Chelsea Market Makers by Michael Phillips Cree LeFavour

Chelsea Market Makers by Michael Phillips Cree LeFavour

Author:Michael Phillips, Cree LeFavour [Michael Phillips, Cree LeFavour]
Language: eng
Format: epub
Tags: Food*Cooking*Cuisine*Level*Home Cooking, Food, Cooking, Cookbook
Publisher: Abrams
Published: 2016-04-29T23:00:00+00:00


MEAT AND POULTRY

Jake Dickson, the owner of Dickson’s Farmstand Meats, sources his beef, pork, veal, and lamb whole from a handful of farms in upstate New York, Vermont, and Pennsylvania. These include Sir William Angus in Craryville, New York; Chaljeri Meats in Callicoon, New York; Wrighteous Organics in Schoarie, New York; and Wooley Sheep Farm in Rutland, Vermont. All the animals from these farms are humanely raised in a natural environment and with a focus on sustainable soil and water management practices. The poultry at Dickson’s comes from Amish farms in Lancaster, Pennsylvania. The birds are delivered live to Madani Halal, the live poultry market in Queens. As Jake explains, “We call three or four times a week; they slaughter what we need on site. It’s the freshest poultry you can buy.” Halal is much like kosher dietary law—you will find no pork, carrion, carnivorous animals, or animals without external ears (snakes), blood or blood by-products, or reproductive organs. What they do carry (and keep alive until the day of slaughter) are the best chickens, squab, quail, chuckers, pheasants, guinea hens, Muscovy ducks, water ducks, goat, and lamb you’ll find in the state—if not in the country.

Of course, the slaughterhouse is only the end of the supply chain. We rely on Jake’s strict criteria from source to table for all the meat, poultry, and game he buys.

• The supply chain from the farm to the slaughterhouse to Dickson’s meat counter must be no more than 400 miles (645 km). That’s Jake’s definition of local, and it’s a pretty solid one.

• Jake only buys animals that spend their entire lives on the farm where they were born. In other words, they can’t arrive from a massive feedlot, known in the business as a CAFO (Concentrated Animal Feeding Operation), to be purified or somehow reinvented as grass-fed animals after a few weeks on the farm.

• None of the farms uses animal-based feeds—in other words, the animals are fed no by-products from slaughter houses such as fat, fish oil, fishmeal, scrap meat, or any other leftovers from the processing of mammals, birds, or fish.

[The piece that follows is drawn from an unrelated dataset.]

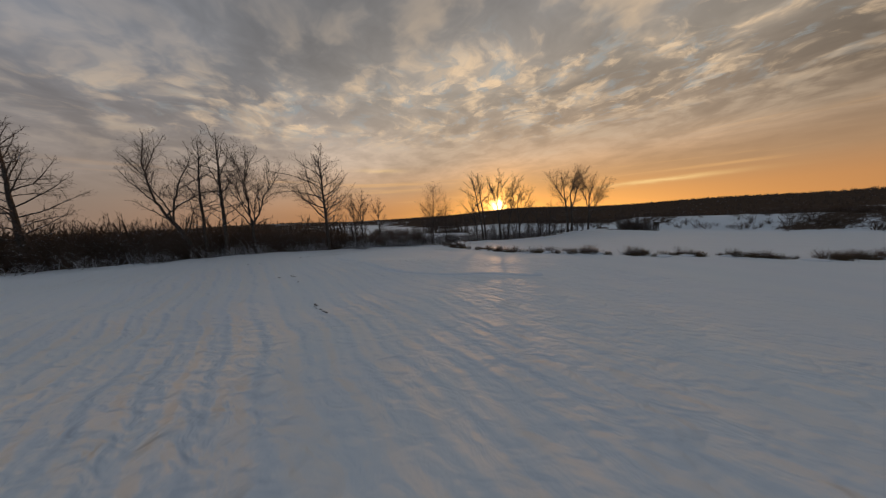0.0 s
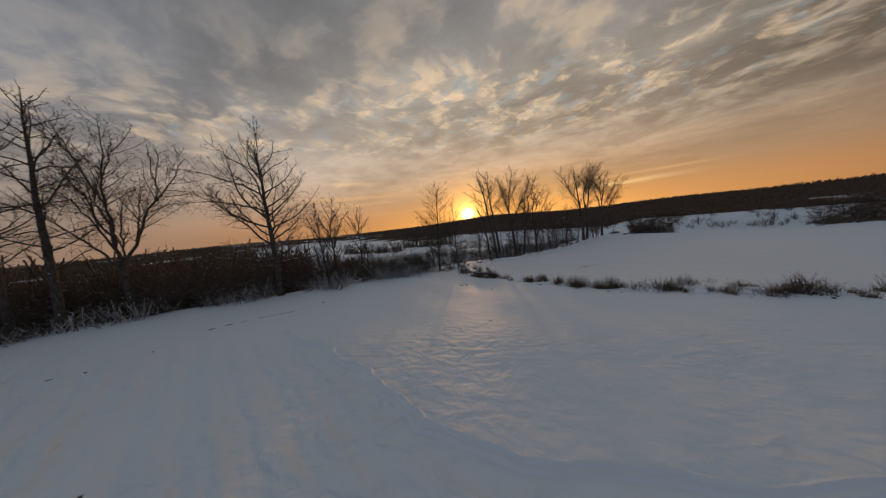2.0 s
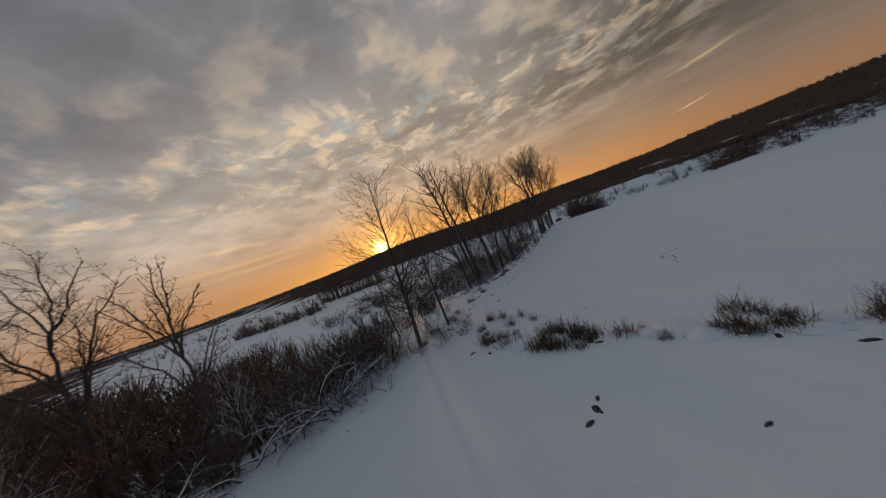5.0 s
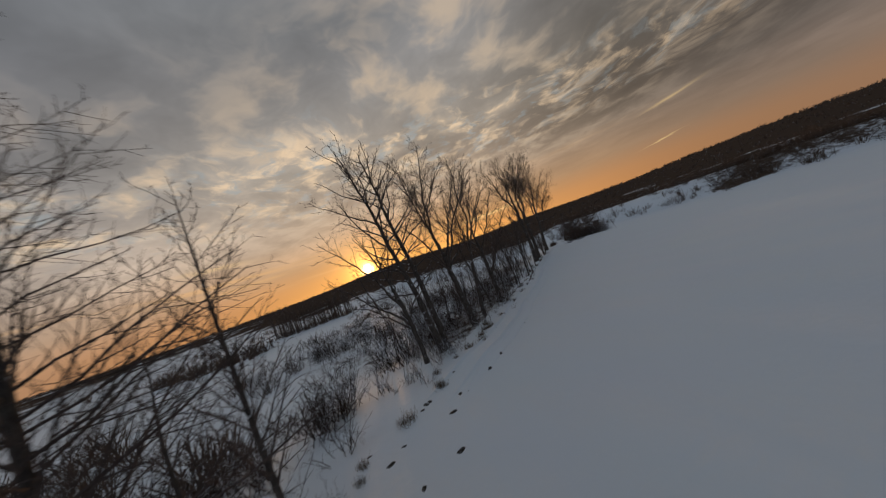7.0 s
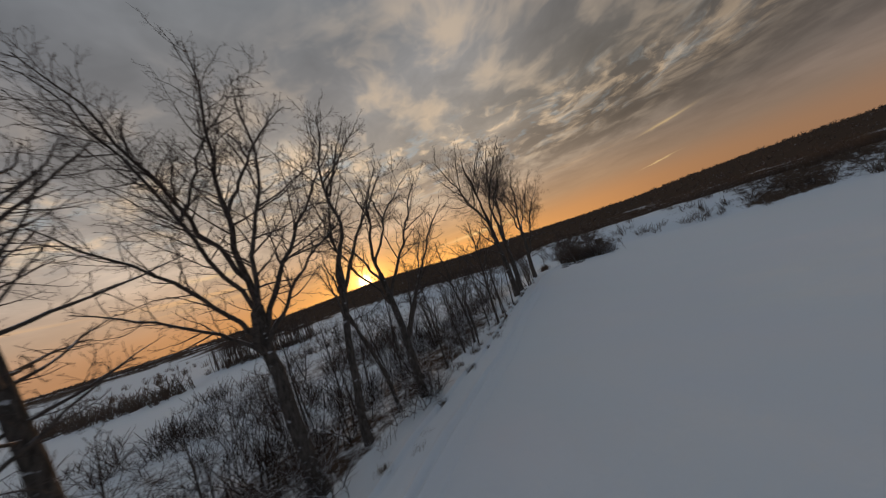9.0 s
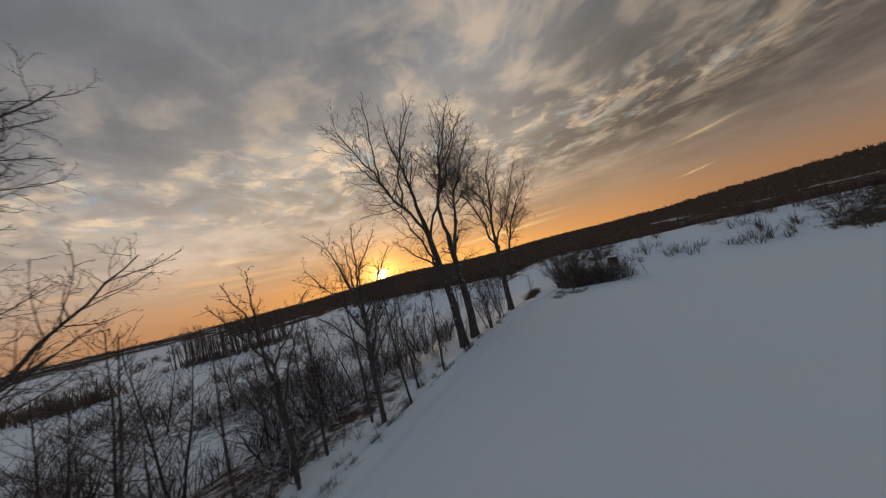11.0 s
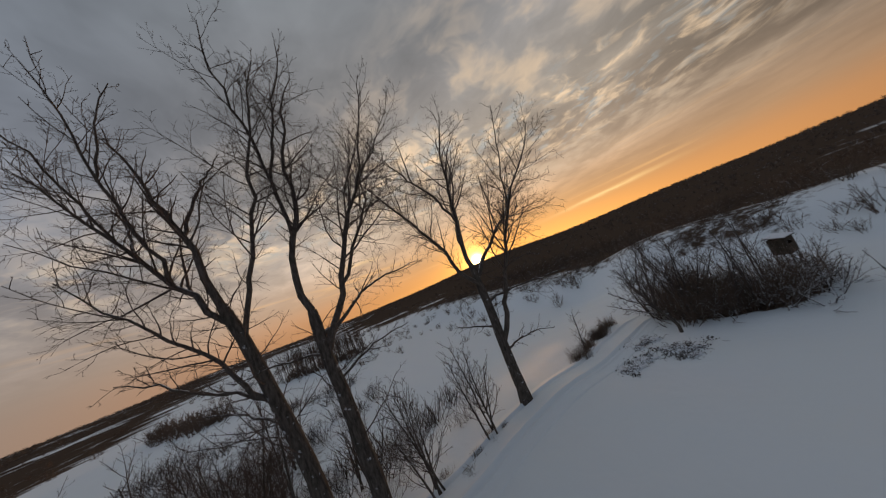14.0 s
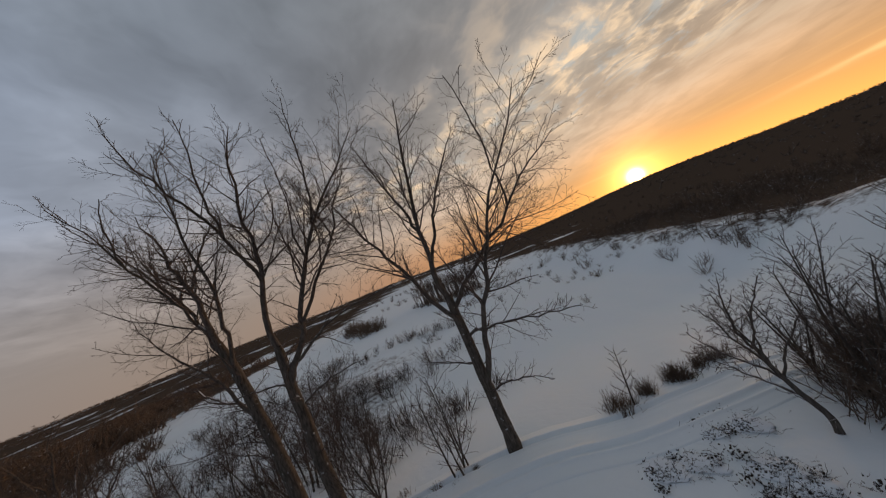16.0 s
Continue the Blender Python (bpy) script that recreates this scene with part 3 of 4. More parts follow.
make_tree((17.8, 74.87), 0.29, 9.0, (-1.0, -.75), [(8.6, -.7, -3.9, 15.5), (7.4, -3.1, -3.7, 15.9), (7, -5.1, -2.2, 15.5), (6, -3.3, -2.7, 11), (8.8, -.2, -2.7, 15.6), (5.5, -3.2, -2.1, 7.9), (8, -4.7, 0, 14.6), (8.9, -.8, .8, 15.4), (8.4, -2.0, -1.8, 15.6), (4.6, -2.8, -.6, 6.2)], 13, "tall bare poplar leaning over the snowy field edge", 1.0, 18, fill=1, clear=.64)
# along the field edge
make_tree((.6, 59.75), 0.265, 6.4, (-.4, .43), [(5.5, -2.7, -2.4, 13.6), (5.8, .1, -1, 14.9), (6.2, 2.2, .7, 13.8), (6, 3.4, 2.1, 12.7), (4.6, -3.1, -2, 7.4), (5.8, -2.5, .3, 13.7), (6.2, 1.3, -1.7, 12.8), (6.1, -.6, 1.8, 14)], 21, "big bare poplar with a wide many-limbed crown", 1.0, 6, fill=4, clear=.40)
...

• The animals, unlike commercial beef, pork, and poultry, are never fed prophylactic antibiotics or hormones. The use of these hormones in commercial feedlot operations speeds the growth of cattle, pigs, and chickens but endangers the environment and the human consumer by contributing to antibiotic-resistant bacteria. The USDA is just beginning to impose limits on the use of antibiotics in industrial agricultural operations, but so far it’s too little too late.